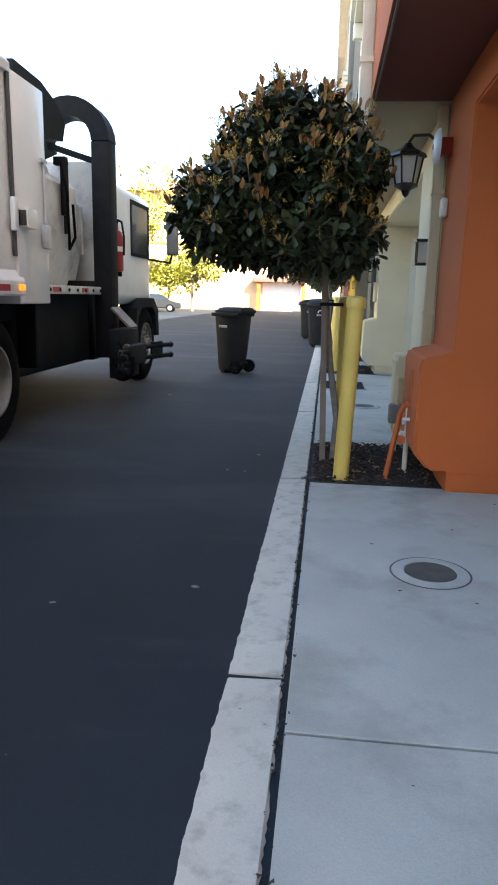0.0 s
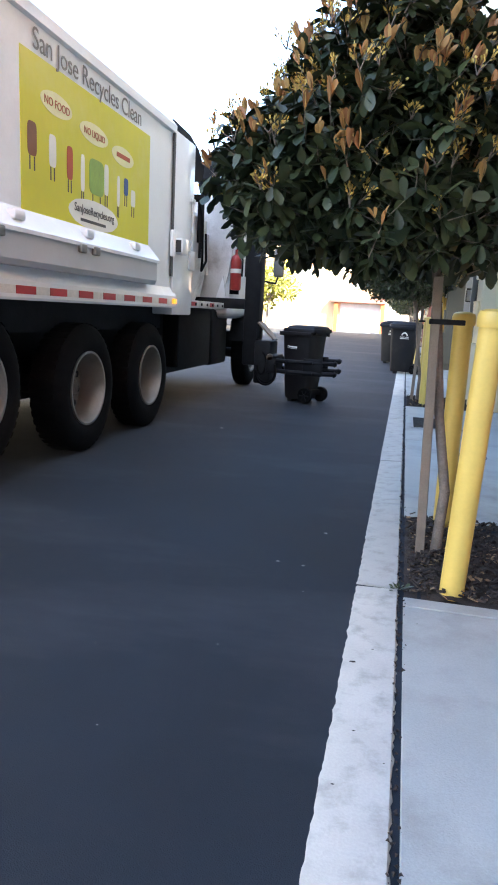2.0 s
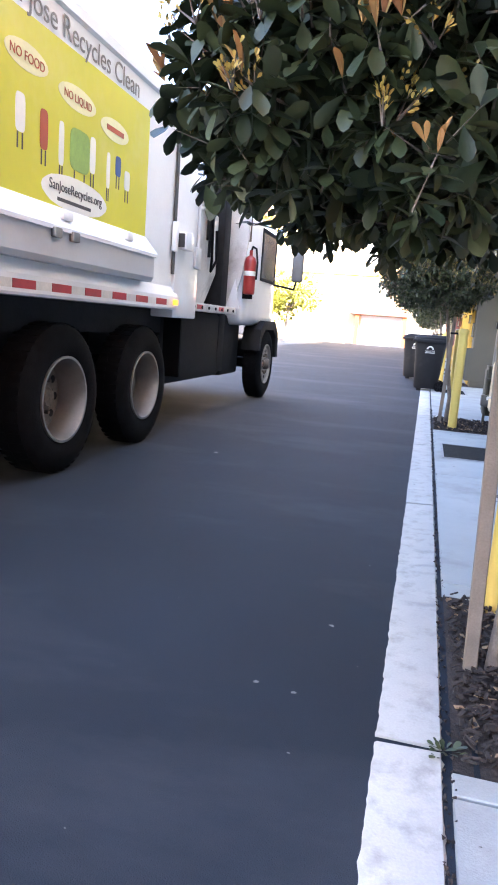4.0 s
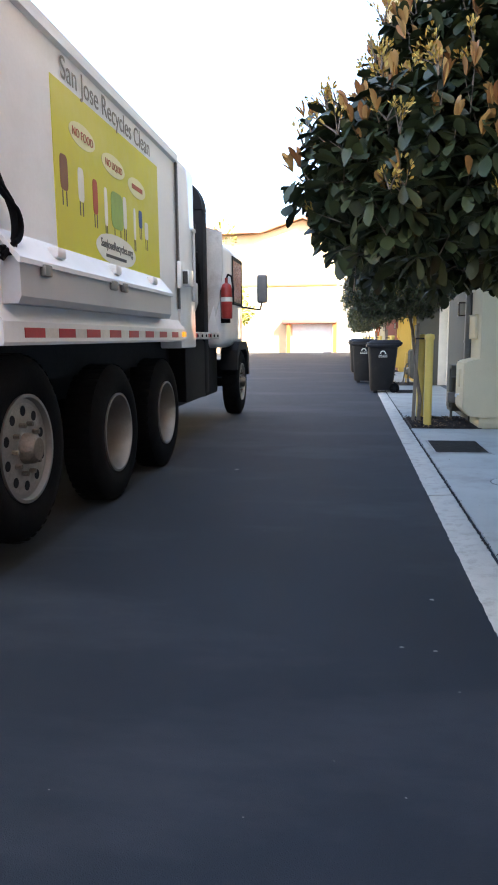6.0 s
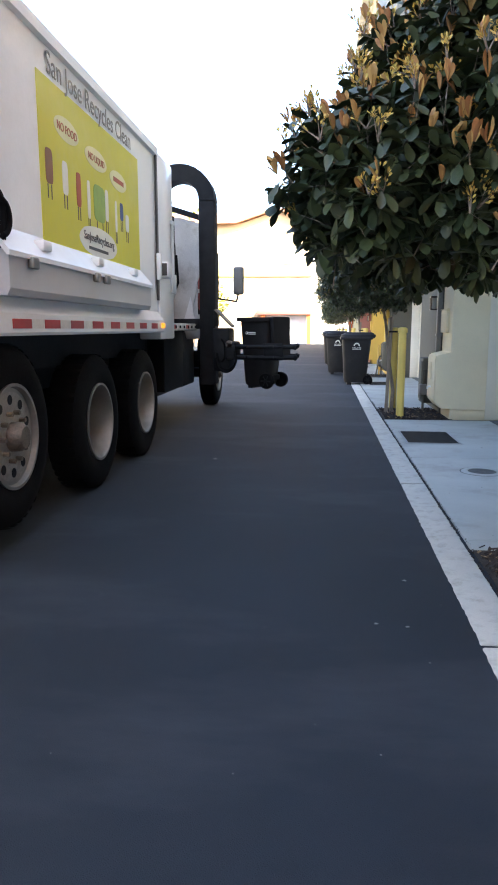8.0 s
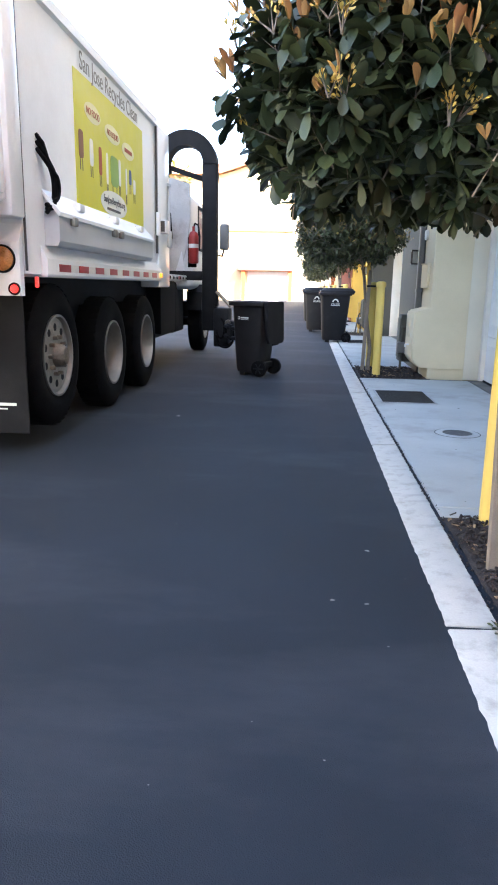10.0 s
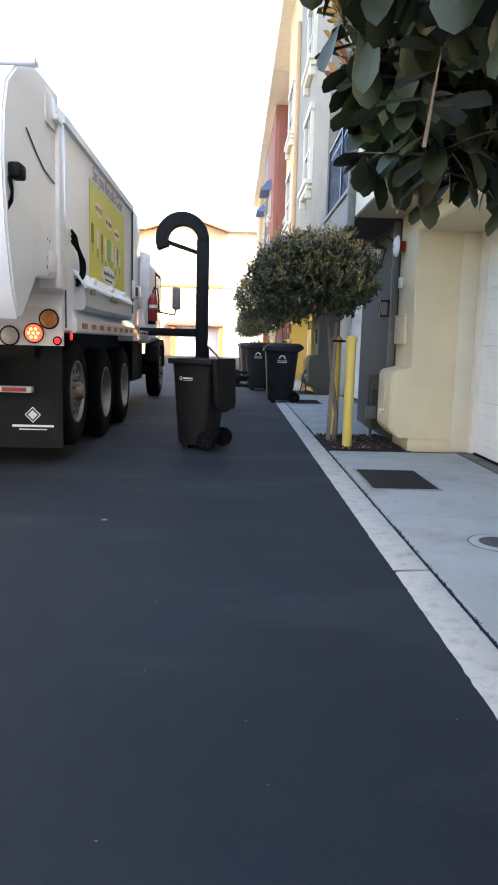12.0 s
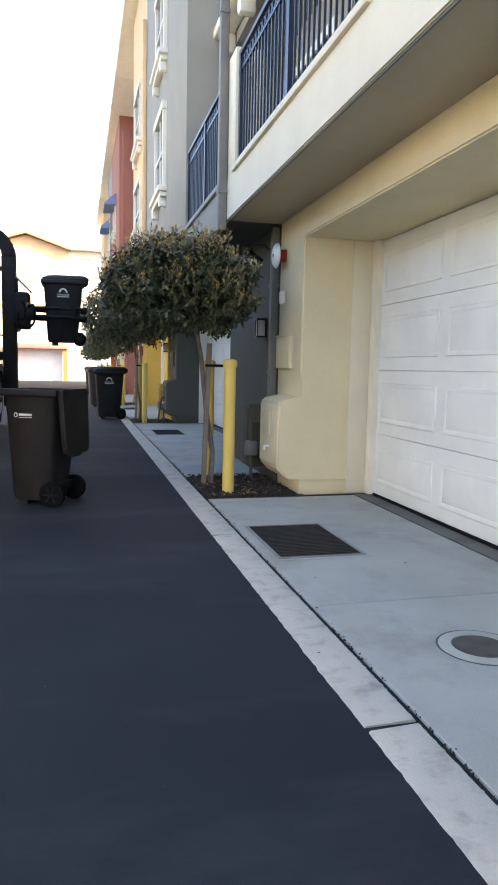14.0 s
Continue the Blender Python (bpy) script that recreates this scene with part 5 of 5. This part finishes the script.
# time, reach of the mast, lift of the gripper, tilt of the gripper, its way inwards over the hook
ARM_ROWS = [(0.0, 0.0, 0.0, 0.0, 0.0), (1.0, 0.08, 0.0, 0.0, 0.0), (1.5, 0.20, 0.0, 0.0, 0.0), (1.9, 0.45, 0.0, 0.0, 0.0), (2.05, 0.45, 0.0, 0.0, 0.0), (2.2, 0.30, 0.12, 0.0, 0.0), (2.8, 0.0, 1.1, 0.0, 0.0), (3.3, -0.3, 2.2, -15.0, 0.0), (3.8, -0.36, 2.75, -95.0, -0.4), (4.2, -0.36, 2.5, -165.0, -0.85), (5.95, -0.36, 2.5, -165.0, -0.85), (6.15, -0.37, 2.75, -125.0, -0.5), (6.35, -0.33, 2.45, -95.0, -0.15), (6.5, -0.30, 2.1, -80.0, 0.0), (6.8, -0.38, 1.95, -25.0, 0.0), (7.0, -0.40, 2.0, -5.0, 0.0), (7.5, -0.37, 1.3, 0.0, 0.0), (8.3, 0.49, 0.0, 0.0, 0.0), (8.8, 0.49, 0.0, 0.0, 0.0), (9.3, 0.3, 0.0, 0.0, 0.0), (10.0, 0.38, 0.0, 0.0, 0.0), (11.0, 0.40, 0.05, 0.0, 0.0), (11.5, 0.58, 0.05, 0.0, 0.0), (12.0, 1.07, 0.0, 0.0, 0.0), (12.5, 1.58, 0.0, 0.0, 0.0), (12.75, 1.85, 0.0, 0.0, 0.0), (12.85, 1.83, 0.02, 0.0, 0.0), (13.0, 1.68, 0.16, 0.0, 0.0), (13.5, 0.98, 0.92, 0.0, 0.0), (14.0, 0.42, 1.74, 0.0, 0.0)]
JAW_ROWS = [(0.0, 72.0), (1.1, 72.0), (1.5, 25.0), (1.95, 0.0), (8.3, 0.0), (8.8, 60.0), (9.6, 72.0), (11.6, 72.0), (12.2, 40.0), (12.7, 0.0), (14.0, 0.0)]


def along(rows, t):
    """Smooth values between keyed rows."""
    if t <= rows[0][0]:
        return rows[0][1:]
    for a, b in zip(rows[:-1], rows[1:]):
        if t <= b[0]:
            u = (t - a[0]) / (b[0] - a[0])
            return tuple(p + (q - p) * u for p, q in zip(a[1:], b[1:]))
    return rows[-1][1:]


def mast_pose(t):
    return pose(along(ARM_ROWS, t)[0], 0, 0)


def gripper_pose(t):
    _, lift, tilt, inward = along(ARM_ROWS, t)
    pivot = (SIDE + 0.1, 0, 0.75)
    return pose(inward, 0, lift) @ pose(*pivot) @ pose(0, 0, 0, 0, tilt, 0) @ pose(-pivot[0], 0, -pivot[2])


def held(t):
    return pose(0, along(TRUCK_ROWS, t)[0], 0) @ mast_pose(t) @ gripper_pose(t)


def motions():
    steps = [i * 0.1 for i in range(141)]
    walk(truck, [(t, pose(0, along(TRUCK_ROWS, t)[0], 0)) for t in steps[::2]])
    for w in WHEELS:
        home = w.matrix_basis.translation.copy()
        walk(w, [(t, pose(*home, -math.degrees(along(TRUCK_ROWS, t)[0] / WHEEL_R), 0, 0)) for t in steps[::2]])
    walk(mast, [(t, mast_pose(t)) for t in steps])
    walk(gripper, [(t, gripper_pose(t)) for t in steps])
    for side, ob in JAWS:
        px, py = SIDE + 0.35, ARM_Y + side * 0.26
        walk(ob, [(t, pose(px, py, 0) @ pose(0, 0, 0, 0, 0, side * along(JAW_ROWS, t)[0]) @ pose(-px, -py, 0)) for t in steps[::2]])
    grab, drop = 2.0, 8.4
    start = pose(-1.42, ARM_Y - 0.34, 0, 0, 0, -24)
    rows = []
    for t in steps:
        u = min(max(t, grab), drop)
        rows.append((t, held(u) @ held(grab).inverted() @ start))
    walk(bin_a, rows)
    lid_a = [c for c in bin_a.children if c.name.startswith("lid")][0]
    walk(lid_a, [(t, lid_pose(along([(0.0, 0.0), (3.2, 0.0), (3.8, 60.0), (4.2, 110.0), (6.2, 120.0), (6.8, 160.0), (7.0, 180.0), (7.5, 230.0), (7.9, 267.0), (14.0, 267.0)], t)[0], BIN_A)) for t in steps[::2]])
    grab_b = 12.8
    start_b = pose(0.12, 14.95, 0, 0, 0, 0)
    walk(bin_b, [(t, held(max(t, grab_b)) @ held(grab_b).inverted() @ start_b) for t in steps])


motions()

★ ★ ★ ★ ★

Task to complete:
Copy the listing exactly. Any image in it stays out of the copy.

The response:
0.0 s
2.0 s
4.0 s
6.0 s
8.0 s
10.0 s
12.0 s
14.0 s
Continue the Blender Python (bpy) script that recreates this scene with part 5 of 5. This part finishes the script.
# time, reach of the mast, lift of the gripper, tilt of the gripper, its way inwards over the hook
ARM_ROWS = [(0.0, 0.0, 0.0, 0.0, 0.0), (1.0, 0.08, 0.0, 0.0, 0.0), (1.5, 0.20, 0.0, 0.0, 0.0), (1.9, 0.45, 0.0, 0.0, 0.0), (2.05, 0.45, 0.0, 0.0, 0.0), (2.2, 0.30, 0.12, 0.0, 0.0), (2.8, 0.0, 1.1, 0.0, 0.0), (3.3, -0.3, 2.2, -15.0, 0.0), (3.8, -0.36, 2.75, -95.0, -0.4), (4.2, -0.36, 2.5, -165.0, -0.85), (5.95, -0.36, 2.5, -165.0, -0.85), (6.15, -0.37, 2.75, -125.0, -0.5), (6.35, -0.33, 2.45, -95.0, -0.15), (6.5, -0.30, 2.1, -80.0, 0.0), (6.8, -0.38, 1.95, -25.0, 0.0), (7.0, -0.40, 2.0, -5.0, 0.0), (7.5, -0.37, 1.3, 0.0, 0.0), (8.3, 0.49, 0.0, 0.0, 0.0), (8.8, 0.49, 0.0, 0.0, 0.0), (9.3, 0.3, 0.0, 0.0, 0.0), (10.0, 0.38, 0.0, 0.0, 0.0), (11.0, 0.40, 0.05, 0.0, 0.0), (11.5, 0.58, 0.05, 0.0, 0.0), (12.0, 1.07, 0.0, 0.0, 0.0), (12.5, 1.58, 0.0, 0.0, 0.0), (12.75, 1.85, 0.0, 0.0, 0.0), (12.85, 1.83, 0.02, 0.0, 0.0), (13.0, 1.68, 0.16, 0.0, 0.0), (13.5, 0.98, 0.92, 0.0, 0.0), (14.0, 0.42, 1.74, 0.0, 0.0)]
JAW_ROWS = [(0.0, 72.0), (1.1, 72.0), (1.5, 25.0), (1.95, 0.0), (8.3, 0.0), (8.8, 60.0), (9.6, 72.0), (11.6, 72.0), (12.2, 40.0), (12.7, 0.0), (14.0, 0.0)]


def along(rows, t):
    """Smooth values between keyed rows."""
    if t <= rows[0][0]:
        return rows[0][1:]
    for a, b in zip(rows[:-1], rows[1:]):
        if t <= b[0]:
            u = (t - a[0]) / (b[0] - a[0])
            return tuple(p + (q - p) * u for p, q in zip(a[1:], b[1:]))
    return rows[-1][1:]


def mast_pose(t):
    return pose(along(ARM_ROWS, t)[0], 0, 0)


def gripper_pose(t):
    _, lift, tilt, inward = along(ARM_ROWS, t)
    pivot = (SIDE + 0.1, 0, 0.75)
    return pose(inward, 0, lift) @ pose(*pivot) @ pose(0, 0, 0, 0, tilt, 0) @ pose(-pivot[0], 0, -pivot[2])


def held(t):
    return pose(0, along(TRUCK_ROWS, t)[0], 0) @ mast_pose(t) @ gripper_pose(t)


def motions():
    steps = [i * 0.1 for i in range(141)]
    walk(truck, [(t, pose(0, along(TRUCK_ROWS, t)[0], 0)) for t in steps[::2]])
    for w in WHEELS:
        home = w.matrix_basis.translation.copy()
        walk(w, [(t, pose(*home, -math.degrees(along(TRUCK_ROWS, t)[0] / WHEEL_R), 0, 0)) for t in steps[::2]])
    walk(mast, [(t, mast_pose(t)) for t in steps])
    walk(gripper, [(t, gripper_pose(t)) for t in steps])
    for side, ob in JAWS:
        px, py = SIDE + 0.35, ARM_Y + side * 0.26
        walk(ob, [(t, pose(px, py, 0) @ pose(0, 0, 0, 0, 0, side * along(JAW_ROWS, t)[0]) @ pose(-px, -py, 0)) for t in steps[::2]])
    grab, drop = 2.0, 8.4
    start = pose(-1.42, ARM_Y - 0.34, 0, 0, 0, -24)
    rows = []
    for t in steps:
        u = min(max(t, grab), drop)
        rows.append((t, held(u) @ held(grab).inverted() @ start))
    walk(bin_a, rows)
    lid_a = [c for c in bin_a.children if c.name.startswith("lid")][0]
    walk(lid_a, [(t, lid_pose(along([(0.0, 0.0), (3.2, 0.0), (3.8, 60.0), (4.2, 110.0), (6.2, 120.0), (6.8, 160.0), (7.0, 180.0), (7.5, 230.0), (7.9, 267.0), (14.0, 267.0)], t)[0], BIN_A)) for t in steps[::2]])
    grab_b = 12.8
    start_b = pose(0.12, 14.95, 0, 0, 0, 0)
    walk(bin_b, [(t, held(max(t, grab_b)) @ held(grab_b).inverted() @ start_b) for t in steps])


motions()